# First time rat owner, with two little guys



## SoCalChris (Oct 30, 2012)

After much reading, we decided to get my daughter a rat to replace her recently departed hamster. I also love animals, and decided that a rat's social tendencies was a great excuse for me to get one as well. We got these guys at Petco. We were planning on getting them from a breeder, but my daughter fell in love with these guys at the store when we were getting some supplies.

The dark one is my daughter's, and is named Comet. The albino is mine, and his name is Nova.


----------



## EmmaEds (Sep 28, 2012)

Very sweet, I love the names. How old are they?


----------



## TachisMom (Oct 17, 2012)

They both look like sweethearts!!!


----------



## LightningWolf (Jun 8, 2012)

Aw so adorable.

But Nova is a Himalayin, you can see the small snippit on his nose. They are just as awesome as Albinos though. I mean they aren't that different (Himi - ch/c Albino - c/c if you like genetics) plus they look the same as babies. 

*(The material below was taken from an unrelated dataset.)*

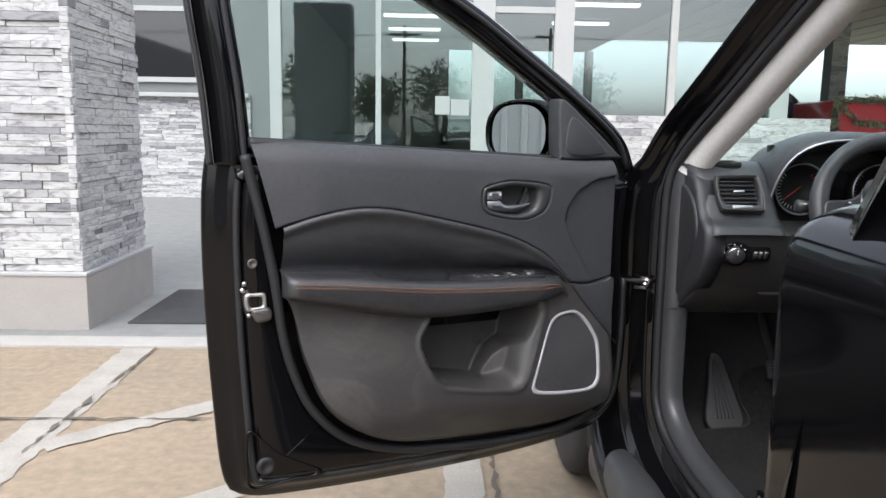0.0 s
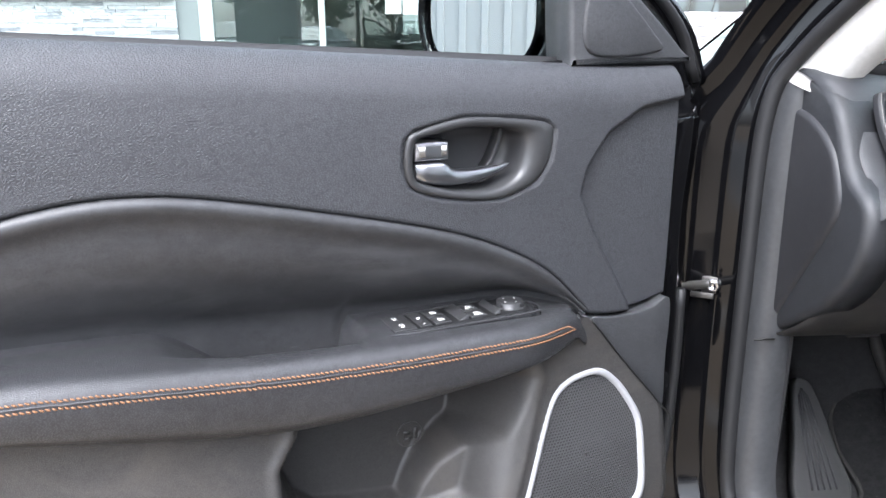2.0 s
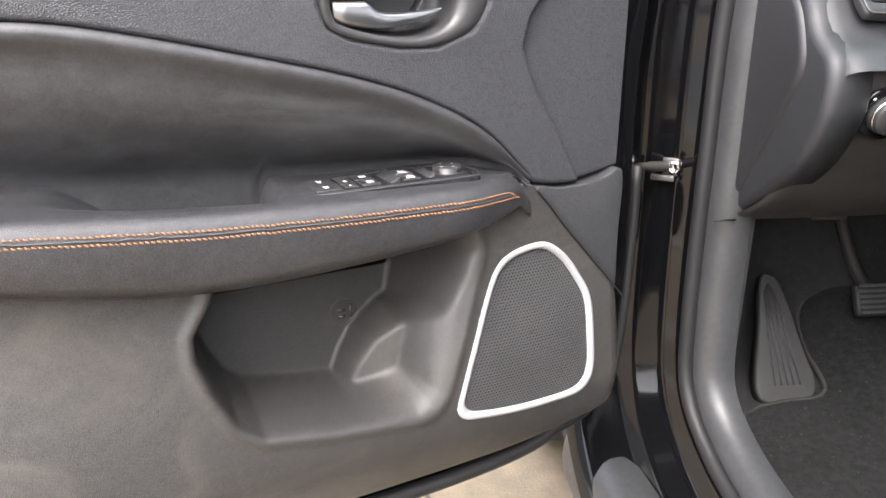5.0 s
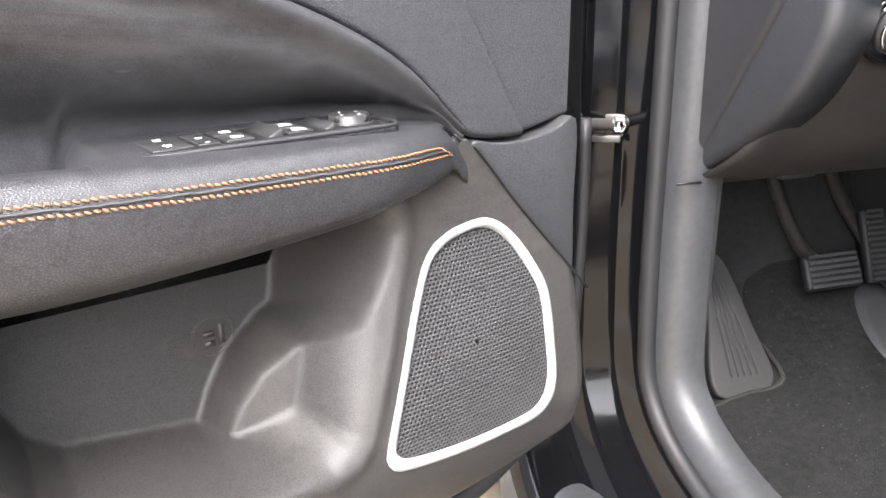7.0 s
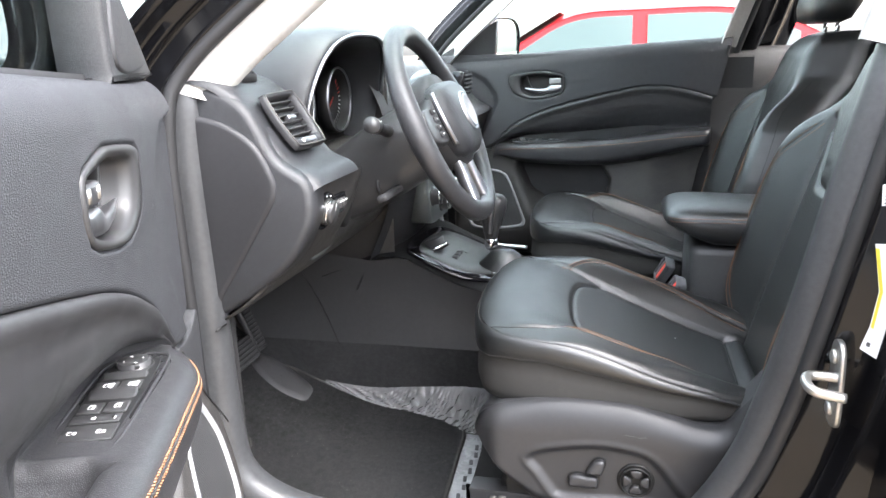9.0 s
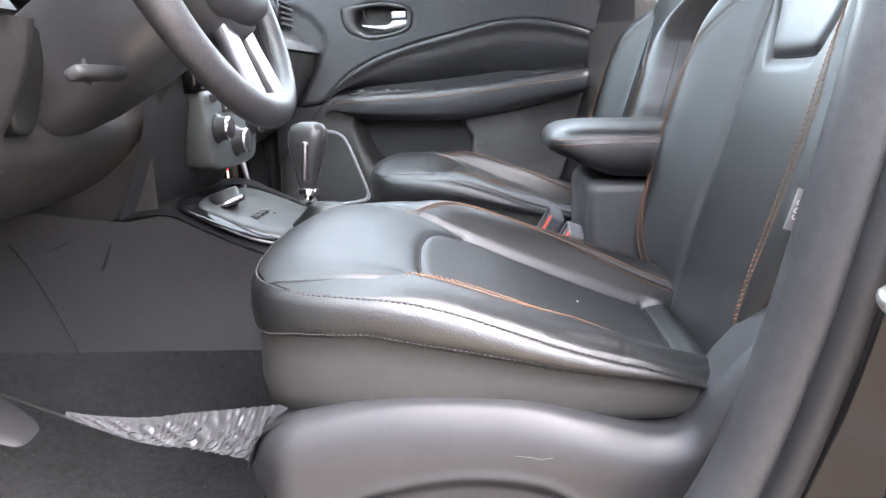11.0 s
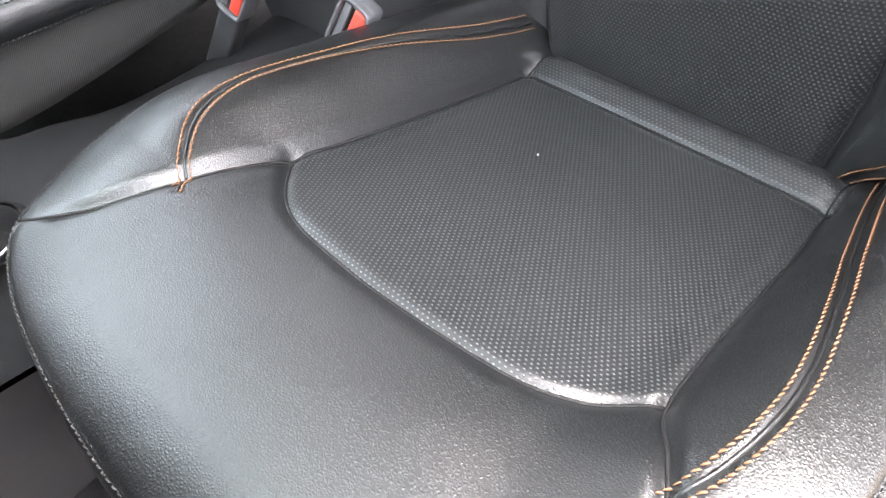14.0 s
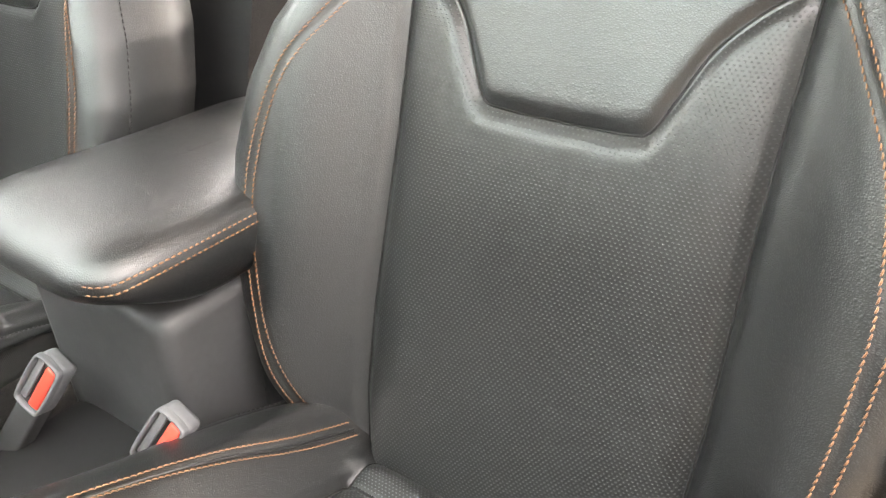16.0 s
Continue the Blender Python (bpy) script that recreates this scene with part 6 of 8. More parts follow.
# wings with wheel arch, and firewall
for sd in (1, -1):
    fx = lambda x: x if sd > 0 else 2 * XC - x
    rows = []
    for y in np.linspace(2.13, 3.40, 40):
        arch = 0.40 + math.sqrt(max(0.0, 0.395 ** 2 - (y - 2.66) ** 2)) if abs(y - 2.66) < 0.395 else 0.33
        arch = max(arch - 0.05, 0.33)
        rows.append([(fx(lerp(0.500, 0.62, max(0, (q - 0.86) / 0.14) ** 2) + 0.02 * abs(2 * q - 1) ** 2), y, lerp(arch, 1.03 - 0.10 * max(0, (y - 2.4)) ** 2, q)) for q in np.linspace(0, 1, 14)])
    part("wing", grid(np.array(rows), flip=sd < 0), M_PAINT, body, "gloss black front wing")
    tyre = part("wheel", lathe([(0.20, -0.105), (0.30, -0.112), (0.335, -0.10), (0.348, -0.075), (0.350, 0.0), (0.348, 0.075), (0.335, 0.10), (0.30, 0.112), (0.20, 0.105)], 72, False), M_TYRE, body, "front wheel with worn black tyre", m=pose(fx(0.635), 2.64, 0.35, 0, 90))
    for i in range(5):
        part("tread_groove", lathe([(0.3515, -0.078 + i * 0.036), (0.3515, -0.072 + i * 0.036)], 72, False), M_MATT, tyre)
    part("rim", lathe([(0.0, -0.06), (0.06, -0.075), (0.16, -0.07), (0.20, -0.09), (0.215, -0.10), (0.215, 0.09), (0.2, 0.0), (0.0, 0.0)], 40, False), M_STEEL, tyre)
part("firewall", grid(np.array([[(x, y, z) for x in np.linspace(0.64, 2.17, 6)] for y, z in ((2.14, 0.32), (2.26, 0.40), (2.34, 0.55), (2.36, 0.80), (2.38, 1.05))])), M_CARPET, body)
part("floor_pan", box(0.52, -1.1, 0.27, 2.29, 2.2, 0.325), M_CARPET, body, smooth=False)

# rear door, closed: outer skin, belt strip and dark glass
rd = thing("rear_door", "closed gloss black rear car door", "car door")
SK = [(0.585, 0.29), (0.548, 0.32), (0.520, 0.36), (0.506, 0.45), (0.500, 0.60), (0.492, 0.78), (0.484, 0.92), (0.480, 1.00), (0.484, 1.035), (0.502, 1.064), (0.540, 1.084), (0.580, 1.094)]


def front_y(z):
    return np.interp(z, [0.3, 0.6, 1.1, 1.5], [1.085, 1.075, 1.035, 0.985])


sk = spline(SK, 40)
ys = np.r_[0, 0.006, 0.014, np.linspace(0.03, 1.25, 30)]
part("skin", grid(np.array([[(x + (0.012 if k == 0 else 0.004 if k == 1 else 0) + 0.0, front_y(z) - q, z) for x, z in sk] for k, q in enumerate(ys)])), M_PAINT, rd, "gloss black outer skin")
part("front_edge", grid(np.array([[(x + 0.012, front_y(z), z) for x, z in sk], [(x + 0.06, front_y(z) + 0.004, z) for x, z in sk], [(x + 0.10, front_y(z) - 0.02, z) for x, z in sk]])), M_PAINT, rd)
part("belt_strip", grid(np.array([[(0.582 + dx, front_y(1.1) - q, z) for dx, z in ((0.004, 1.090), (-0.004, 1.094), (-0.006, 1.105), (0.0, 1.118), (0.02, 1.122))] for q in np.linspace(0, 1.2, 20)])), M_MATT, rd, "black belt moulding")
part("window_pane", grid(np.array([[(lerp(0.602, 0.76, k), lerp(1.03, 0.985, k) - q, lerp(1.125, 1.52, k)) for k in (0, .5, 1)] for q in np.linspace(0.05, 1.1, 8)])), M_DARKGLASS, rd, "dark tinted rear door glass")
part("window_frame", grid(np.array([[(lerp(0.598, 0.755, k) - 0.002, lerp(1.035, 0.99, k) - q, lerp(1.12, 1.52, k)) for k in (0, .5, 1)] for q in (0.0, 0.03, 0.06)])), M_GLOSS, rd)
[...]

Welcome. I love the name Nova, and Comet. Nova is one of my Top 5 names list. 

I like the second picture, Comet's eating his tail, and the lat picture.


----------



## Run Computers (Oct 14, 2012)

LightningWolf said:


> ...
> But Nova is a Himalayin, you can see the small snippit on his nose...


Cute little guys.

I didn't know Himilayan had red eyes. I guess my Data is Himilayan then...since he has a tan patch on his nose too.


----------



## SoCalChris (Oct 30, 2012)

I have no idea on their age, they're relatively small. They were also the smallest size that PetCo sells. They're growing pretty quickly though. If Nova is a Himalayan, does anyone know what Comet would be considered?


----------



## CrazyRatLady (Oct 20, 2012)

Very cute rats 
Comet is a black Berkshire.


----------



## LightningWolf (Jun 8, 2012)

Black Berkshire.

Computers, Data from the picture in your banner looks like a champaign hooded then a himalayin. Himlayins actually normally have red eyes, they have black eyes when they have the black eye gene which is dominant. It's on the same locus/gene as Burmese. Reason you can never have a red or pink eye Burmese rat.


----------



## Run Computers (Oct 14, 2012)

LightningWolf said:


> Black Berkshire.
> 
> Computers, Data from the picture in your banner looks like a champaign hooded then a himalayin. Himlayins actually normally have red eyes, they have black eyes when they have the black eye gene which is dominant. It's on the same locus/gene as Burmese. Reason you can never have a red or pink eye Burmese rat.


ah cool


----------



## SoCalChris (Oct 30, 2012)

A bit of bad news this morning, Comet just flopped over and died. I'm not sure what happened, but thankfully he didn't appear to be in any pain or distress and he died quickly. I'm still not sure what happened, he seemed to be healthy and active, and had been eating, drinking and playing. Nova appears to be healthy, but Comet did too.


----------



## Violet_SilverBlueWolf (Nov 4, 2012)

SoCalChris said:


> A bit of bad news this morning, Comet just flopped over and died. I'm not sure what happened, but thankfully he didn't appear to be in any pain or distress and he died quickly. I'm still not sure what happened, he seemed to be healthy and active, and had been eating, drinking and playing. Nova appears to be healthy, but Comet did too.


Aww poor lil rat I'm sorry to hear that


----------